Through most of his first several seasons, Flip Murray was a below average defensive player.  He was certainly capable of playing defense, as he's proven at times, but he was never committed to it.  So here's some numbers.

Team/Year Defensive Efficiency ON Defensive Efficiency OFF
Seattle 2003-04 110.8 109.6
Seattle 2004-05 113.9 109.4
Seattle 2005-06 114.7 115.8
Cleveland 2005-06 104.7 107.4
Detroit 2006-07 105.2 104.8
Atlanta 2008-09 106.4 110.3

 

Stats courtesy of 82games.com.

I left off the 2007-08 season in which he played not a lot of minutes for two different teams (mostly because I was too lazy to do any more columns).  As you can see, he was actually a detriment to Seattle's defense in his first pair of full seasons, most especially in 2004-05.  The following season, he was actually a good defensive player for both Seattle and Cleveland-in Cleveland, he posted a net defensive efficiency of -2.7, which is pretty good.  But the following season for Detroit, he was mostly neutral.

Then there's last season with the Hawks.  He was -5.9 in net defensive efficiency, which is extremely significant.  It can't be ignored that he spent a significant about of time substituting for Mike Bibby, who was simply atrocious defensively.  But he also played nearly half his minutes alongside Bibby, which would help to skew his numbers the other way.  Even considering that, it's another feather for Mike Woodson's cap.  There's a career defensive year for a veteran player who's been with a lot of different teams.

Which brings us to Jamal Crawford.  The comparisons between Flip circia 2008-09 and Jamal Crawford have already been made.  But defensively, my initial thought was that Flip was a superior defensive player to Jamal Crawford, who's been disinterested in defense for a long time.  But there's evidence that, in his past, he's at least been capable of playing defense.  Here's another nice, shiny table:

 

Team/Year Defensive Efficiency ON Defensive Efficiency OFF
Chicago 2002-03 97.4 103.4
Chicago 2003-04 105.8 106.4
New York 2004-05 111.6 107.3
New York 2005-06 112.9 111.0
New York 2006-07 111.2 107.9
New York 2007-08 113.4 112.4
Golden State 2008-09 117.1 110.9

 

Stats again courtesy of 82games.com.

As you can see, when he played for the Bulls, he was actually a solid defensive player.  He was uneven in his time with the Knicks, having some years that were bad, and some that were not so bad.  Then, last season for Golden State, he was atrocious.  You could try to blame in on playing for a coach who doesn't care about defense at all, but the fact is that they gave up far fewer points per 100 possessions when Jamal Crawford was out of the game.  In short, he simply didn't play defense at all.

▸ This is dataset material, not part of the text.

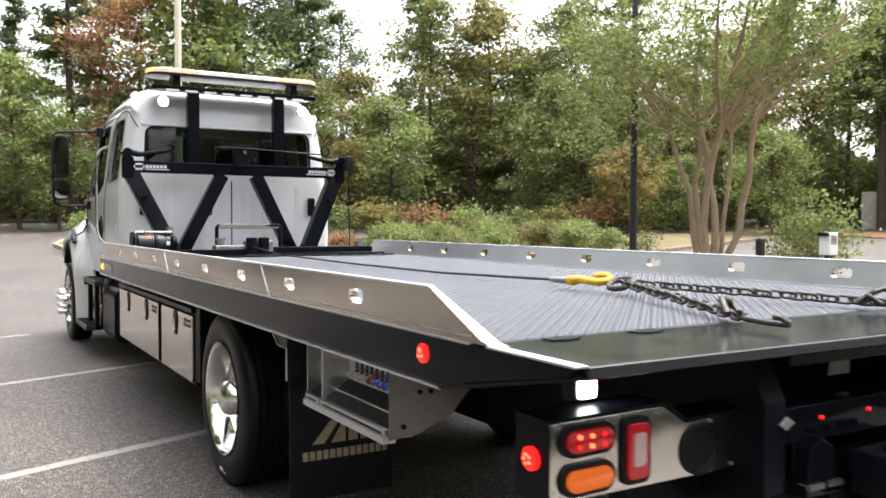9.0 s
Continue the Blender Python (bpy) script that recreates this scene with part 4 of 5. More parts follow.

This is Woodson's litmus test.  Jamal Crawford is certainly capable of being a good-or at least average-defensive player.  That is, he has been in his past, and he's certainly  not at the point where guards begin to lose their first step quickness and become less effective.  Flip Murray had a season that was an outlier in so many respects that Mike Woodson can't begin to take credit for it, but he might be able to take credit for the defensive improvement we saw in RFM.  If we see the same kind of defensive improvement from Jamal Crawford this season, he will likely provide more value than the man he's essentially replacing (albeit, at much greater cost).  And I'll be forced to acknowledge that Mike Woodson does at least one thing well.